In the mid-eighties a huge highway bid rigging scandal rocked the western United States and Colorado. Highway contractors were determined to have rigged jobs in Colorado ranging from the U.S. Air Force Academy to the Eisenhower Tunnel. While criminal cases were handled federally, the Colorado Attorney General’s Office collected millions of dollars in civil anti-trust awards.
Among the formal opinions issued by the Attorney General’s Office during Woodard’s tenure was one clarifying that Colorado State Patrol officers may make arrests for non-traffic offenses where probable cause for the arrest arises during the course of their statutory duties. Another opined that sobriety checkpoints were lawful and a third said the Governor could veto headnotes or footnotes in the annual appropriation bills that were legislative intrusions on the executive power. That opinion would reignite the battle between the legislature and the Governor that would continue for decades.

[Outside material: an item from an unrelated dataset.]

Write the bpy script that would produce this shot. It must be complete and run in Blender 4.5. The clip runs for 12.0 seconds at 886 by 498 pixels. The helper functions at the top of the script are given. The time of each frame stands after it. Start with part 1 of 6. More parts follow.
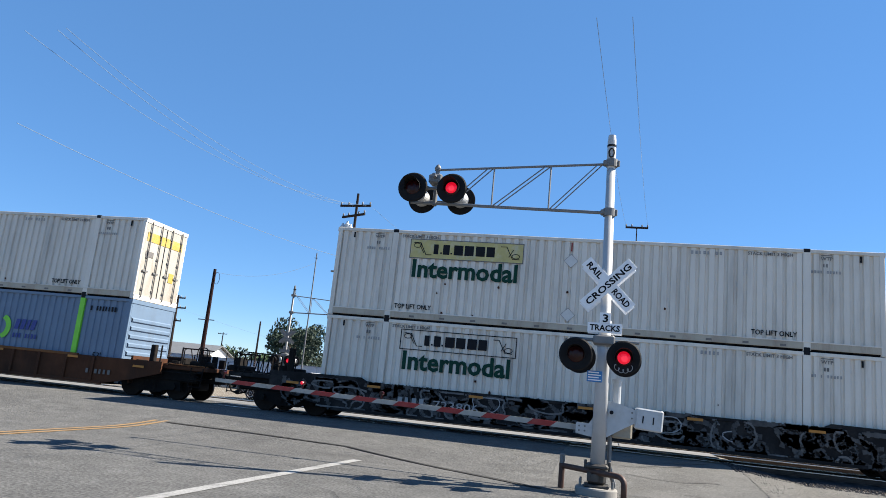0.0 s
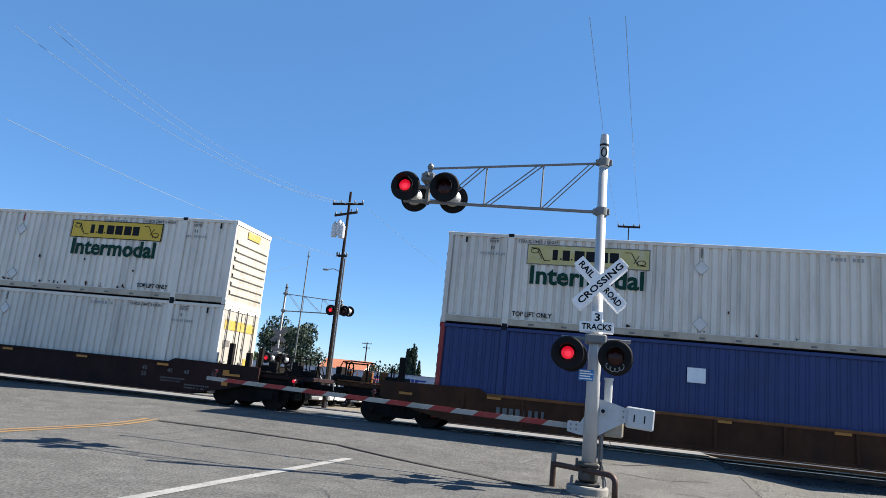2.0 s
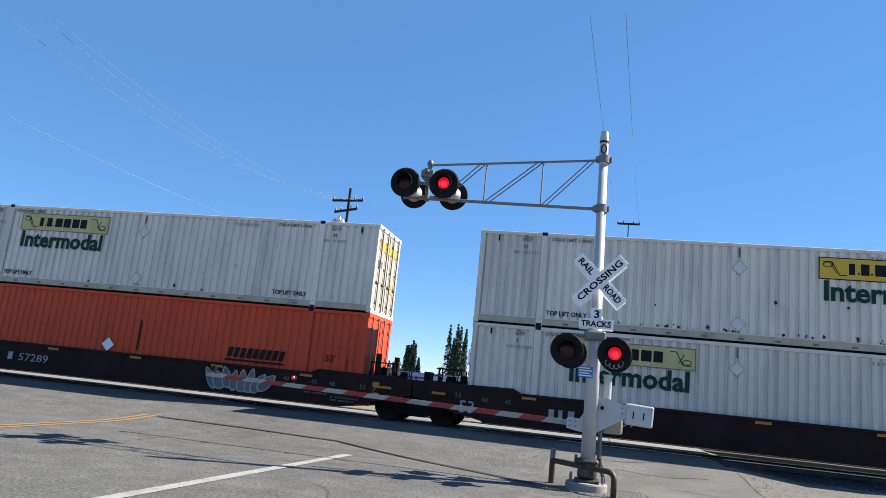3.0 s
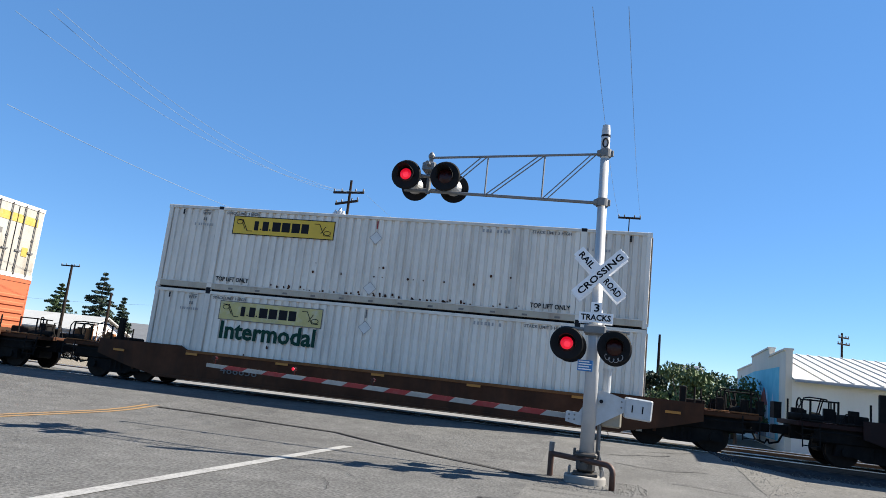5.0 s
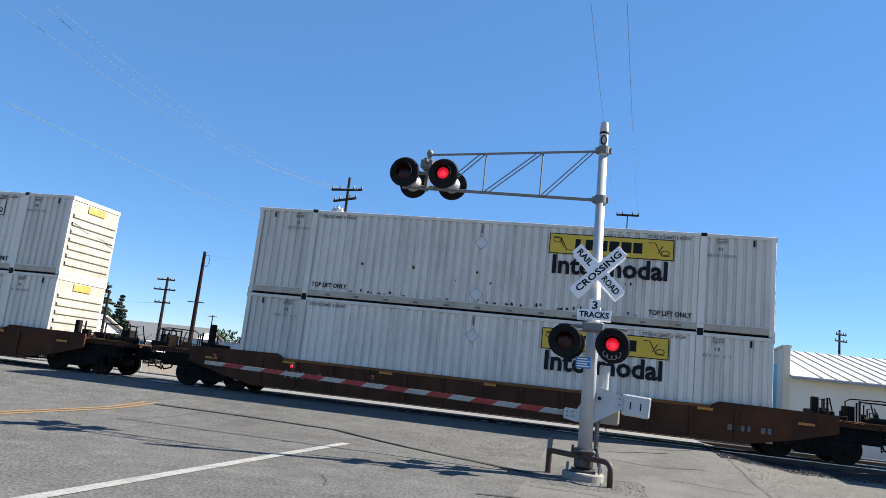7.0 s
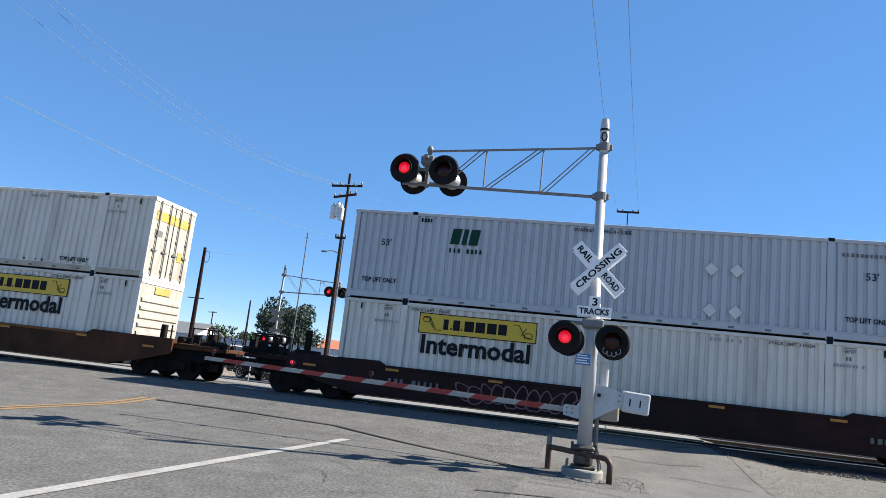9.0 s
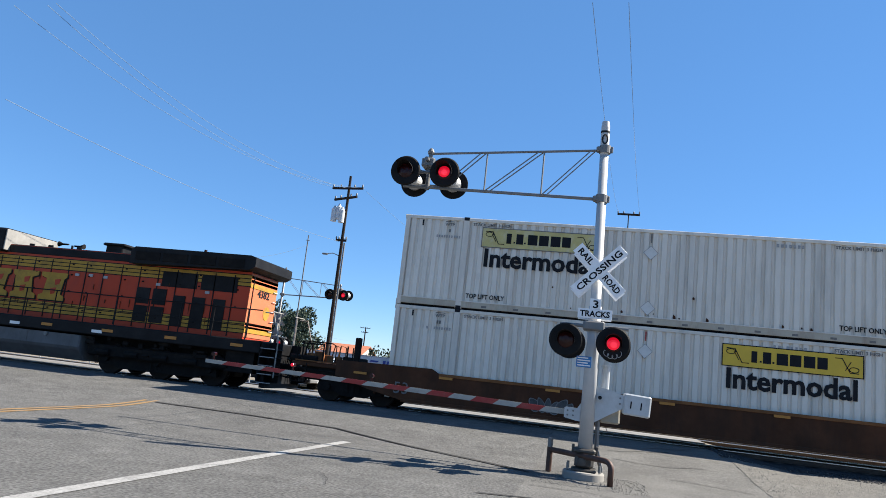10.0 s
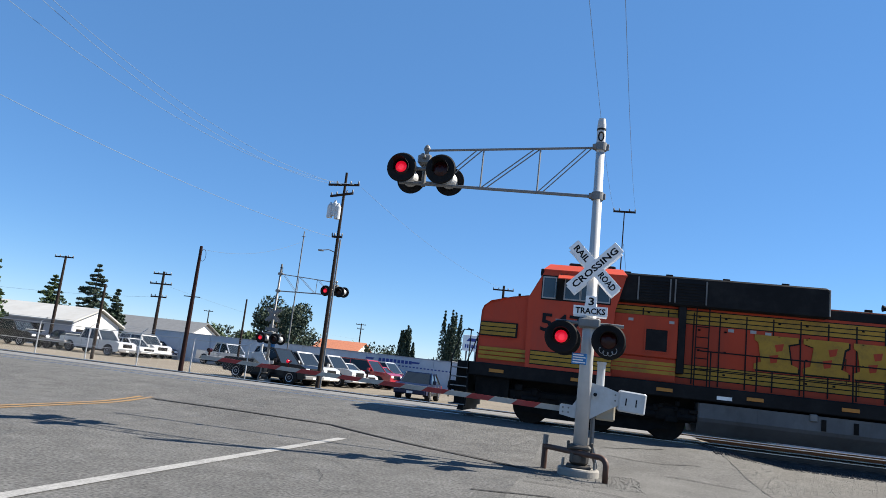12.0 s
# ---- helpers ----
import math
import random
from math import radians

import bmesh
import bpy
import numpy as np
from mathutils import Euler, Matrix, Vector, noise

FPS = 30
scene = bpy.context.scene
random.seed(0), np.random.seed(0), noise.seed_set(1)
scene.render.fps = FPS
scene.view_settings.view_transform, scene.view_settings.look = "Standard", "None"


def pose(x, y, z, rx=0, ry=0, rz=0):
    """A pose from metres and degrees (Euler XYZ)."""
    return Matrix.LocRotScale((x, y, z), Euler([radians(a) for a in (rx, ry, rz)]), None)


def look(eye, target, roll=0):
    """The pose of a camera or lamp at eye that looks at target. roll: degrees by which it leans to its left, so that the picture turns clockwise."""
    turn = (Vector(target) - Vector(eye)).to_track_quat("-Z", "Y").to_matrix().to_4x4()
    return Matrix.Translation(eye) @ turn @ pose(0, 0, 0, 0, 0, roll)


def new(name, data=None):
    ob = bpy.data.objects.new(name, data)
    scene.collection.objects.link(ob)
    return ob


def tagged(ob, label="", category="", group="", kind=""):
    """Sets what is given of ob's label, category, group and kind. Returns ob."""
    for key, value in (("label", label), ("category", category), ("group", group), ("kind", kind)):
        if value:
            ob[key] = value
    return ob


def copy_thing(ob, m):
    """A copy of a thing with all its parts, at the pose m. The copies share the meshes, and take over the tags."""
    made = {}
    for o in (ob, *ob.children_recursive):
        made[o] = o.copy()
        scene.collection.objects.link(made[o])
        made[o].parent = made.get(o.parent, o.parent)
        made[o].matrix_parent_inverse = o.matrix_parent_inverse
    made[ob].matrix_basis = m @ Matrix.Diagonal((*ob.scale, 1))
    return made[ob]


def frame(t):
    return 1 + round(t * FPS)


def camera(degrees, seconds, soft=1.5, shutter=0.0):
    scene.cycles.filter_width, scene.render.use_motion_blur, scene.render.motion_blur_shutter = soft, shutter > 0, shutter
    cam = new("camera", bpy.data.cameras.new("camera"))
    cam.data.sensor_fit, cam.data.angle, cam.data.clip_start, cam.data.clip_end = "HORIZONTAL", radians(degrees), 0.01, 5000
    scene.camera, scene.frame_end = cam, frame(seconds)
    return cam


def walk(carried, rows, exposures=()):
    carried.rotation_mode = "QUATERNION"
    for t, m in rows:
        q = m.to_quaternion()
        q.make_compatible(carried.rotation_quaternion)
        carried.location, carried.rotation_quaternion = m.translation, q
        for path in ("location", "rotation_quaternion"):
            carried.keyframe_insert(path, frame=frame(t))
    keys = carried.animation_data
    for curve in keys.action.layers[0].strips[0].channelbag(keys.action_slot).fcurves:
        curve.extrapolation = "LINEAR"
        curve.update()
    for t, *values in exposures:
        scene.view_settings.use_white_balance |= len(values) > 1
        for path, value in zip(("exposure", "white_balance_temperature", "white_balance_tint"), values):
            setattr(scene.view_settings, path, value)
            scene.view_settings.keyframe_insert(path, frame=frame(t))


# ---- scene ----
cam = camera(63.732, 12.0, 0.7)
EYE = Vector((0.0, 0.0, 1.236))
TURNS = [  # seconds, heading to the left of +y, tilt up, lean (degrees)
    (0.0, 13.691, 11.061, 5.728), (0.5, 13.684, 10.935, 5.762), (1.0, 13.669, 10.835, 5.869),
    (1.5, 13.519, 10.972, 5.846), (2.0, 13.064, 11.008, 5.790), (2.5, 13.010, 10.879, 5.775),
    (3.0, 13.008, 10.745, 5.890), (5.0, 12.992, 10.162, 6.299), (5.5, 12.838, 10.055, 6.354),
    (6.0, 12.815, 10.102, 6.271), (6.5, 12.821, 10.028, 6.253), (7.0, 12.827, 9.956, 6.256),
    (9.0, 12.812, 9.668, 6.401), (9.5, 12.858, 9.826, 6.351), (10.0, 12.891, 9.856, 6.395),
    (10.5, 12.924, 9.838, 6.416), (11.0, 12.813, 9.786, 6.439), (11.5, 12.635, 9.697, 6.440),
    (12.0, 12.533, 9.639, 6.487)]


def aim(h, t, lean):
    a, b = radians(h), radians(t)
    way = Vector((-math.sin(a) * math.cos(b), math.cos(a) * math.cos(b), math.sin(b)))
    return look(EYE, EYE + way, lean)


walk(cam, [(t, aim(h, p, r)) for t, h, p, r in TURNS],
     [(0.0, 1.42), (10.8, 1.42), (11.5, 1.38), (12.0, 1.28)])

# ---- sky and sun ----
SUN_AZ, SUN_EL = math.atan2(0.909, 0.417), radians(42.5)
world = bpy.data.worlds.new("sky")
scene.world = world
world.use_nodes = True
wn = world.node_tree.nodes
sky = wn.new("ShaderNodeTexSky")
sky.sky_type, sky.sun_disc = "NISHITA", False
sky.sun_elevation, sky.sun_rotation = SUN_EL, SUN_AZ
sky.altitude, sky.air_density, sky.dust_density, sky.ozone_density = 2600, 1.0, 0.0, 3.5
wn["Background"].inputs["Strength"].default_value = 0.07
tone = wn.new("ShaderNodeHueSaturation")
tone.inputs["Saturation"].default_value = 1.2
haze = wn.new("ShaderNodeMix")
haze.data_type = "RGBA"
haze.inputs["Factor"].default_value = 0.42
haze.inputs["B"].default_value = (1.02, 2.33, 4.75, 1)
world.node_tree.links.new(sky.outputs[0], tone.inputs["Color"])
world.node_tree.links.new(tone.outputs[0], haze.inputs["A"])
world.node_tree.links.new(haze.outputs["Result"], wn["Background"].inputs["Color"])
sun_data = bpy.data.lights.new("sun", "SUN")
sun_data.energy, sun_data.angle, sun_data.color = 4.8, radians(0.4), (1.0, 0.93, 0.82)
sun_way = Vector((math.sin(SUN_AZ) * math.cos(SUN_EL), math.cos(SUN_AZ) * math.cos(SUN_EL), math.sin(SUN_EL)))
sun = new("sun", sun_data)
sun.matrix_world = look(sun_way * 200, (0, 0, 0))


# ---- materials ----
def material(name, color, rough=0.6, metal=0.0, vary=0.12, scale=3.0, bump=0.0, bump_scale=60.0, dirt=None, dirt_amount=0.0,
             dirt_scale=1.2, streak=0.0, per_object=0.0, emit=0.0, coat=0.0, spec=0.5, grain=0.0, grain_scale=70.0):
    m = bpy.data.materials.new(name)
    m.use_nodes = True
    nt = m.node_tree
    n, l = nt.nodes, nt.links
    p = n["Principled BSDF"]
    p.inputs["Roughness"].default_value = rough
    p.inputs["Metallic"].default_value = metal
    p.inputs["Coat Weight"].default_value = coat
    p.inputs["Specular IOR Level"].default_value = spec
    co = n.new("ShaderNodeTexCoord")
    base = n.new("ShaderNodeTexNoise")
    base.inputs["Scale"].default_value = scale
    base.inputs["Detail"].default_value = 8
    base.inputs["Roughness"].default_value = 0.65
    l.new(co.outputs["Object"], base.inputs["Vector"])
    ramp = n.new("ShaderNodeValToRGB")
    ramp.color_ramp.elements[0].position, ramp.color_ramp.elements[1].position = 0.3, 0.7
    ramp.color_ramp.elements[0].color = (*[c * (1 - vary) for c in color], 1)
    ramp.color_ramp.elements[1].color = (*[min(1, c * (1 + vary)) for c in color], 1)
    l.new(base.outputs["Fac"], ramp.inputs["Fac"])
    out = ramp.outputs["Color"]
    if dirt:
        vec = co.outputs["Object"]
        if streak:
            mp = n.new("ShaderNodeMapping")
            mp.inputs["Scale"].default_value = (1, 1, streak)
            l.new(vec, mp.inputs["Vector"])
            vec = mp.outputs["Vector"]
        dn = n.new("ShaderNodeTexNoise")
        dn.inputs["Scale"].default_value = dirt_scale
        dn.inputs["Detail"].default_value = 10
        dn.inputs["Roughness"].default_value = 0.7
        l.new(vec, dn.inputs["Vector"])
        dr = n.new("ShaderNodeValToRGB")
        dr.color_ramp.elements[0].position, dr.color_ramp.elements[1].position = 0.48, 0.72
        dr.color_ramp.elements[0].color, dr.color_ramp.elements[1].color = (0, 0, 0, 1), (dirt_amount,) * 3 + (1,)
        l.new(dn.outputs["Fac"], dr.inputs["Fac"])
        mix = n.new("ShaderNodeMix")
        mix.data_type = "RGBA"
        l.new(dr.outputs["Color"], mix.inputs["Factor"])
        l.new(out, mix.inputs["A"])
        mix.inputs["B"].default_value = (*dirt, 1)
        out = mix.outputs["Result"]
    if grain:
        gn = n.new("ShaderNodeTexNoise")
        gn.inputs["Scale"].default_value = grain_scale
        gn.inputs["Detail"].default_value = 3
        l.new(co.outputs["Object"], gn.inputs["Vector"])
        gr = n.new("ShaderNodeMapRange")
        gr.inputs["From Min"].default_value, gr.inputs["From Max"].default_value = 0.3, 0.7
        gr.inputs["To Min"].default_value, gr.inputs["To Max"].default_value = 1 - grain, 1 + grain
        l.new(gn.outputs["Fac"], gr.inputs["Value"])
        gh = n.new("ShaderNodeHueSaturation")
        l.new(gr.outputs["Result"], gh.inputs["Value"])
        l.new(out, gh.inputs["Color"])
        out = gh.outputs["Color"]
    if per_object:
        info = n.new("ShaderNodeObjectInfo")
        rg = n.new("ShaderNodeMapRange")
        rg.inputs["To Min"].default_value, rg.inputs["To Max"].default_value = 1 - per_object, 1 + per_object
        l.new(info.outputs["Random"], rg.inputs["Value"])
        hv = n.new("ShaderNodeHueSaturation")
        l.new(rg.outputs["Result"], hv.inputs["Value"])
        l.new(out, hv.inputs["Color"])
        out = hv.outputs["Color"]
    l.new(out, p.inputs["Base Color"])
    if bump:
        bn = n.new("ShaderNodeTexNoise")
        bn.inputs["Scale"].default_value = bump_scale
        bn.inputs["Detail"].default_value = 6
        l.new(co.outputs["Object"], bn.inputs["Vector"])
        bp = n.new("ShaderNodeBump")
        bp.inputs["Strength"].default_value = bump
        bp.inputs["Distance"].default_value = 0.02
        l.new(bn.outputs["Fac"], bp.inputs["Height"])
        l.new(bp.outputs["Normal"], p.inputs["Normal"])
    if emit:
        p.inputs["Emission Color"].default_value = (*color, 1)
        p.inputs["Emission Strength"].default_value = emit
    return m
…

In 1986, Woodard cruised to reelection over Democrat Thomas Bastien. But in 1987 Woodard announced he was switching political parties in response to what he perceived as unfair treatment in the budgeting process. As a new member of the Democratic Party, Woodard lost to Republican Gale Norton in the 1990 election.
Duane Woodard remained in Denver, primarily practicing law and serving on various community boards and commissions. In 1996 he served as General Counsel to U.S. Senator Hank Brown. Woodard presently lives in Arvada.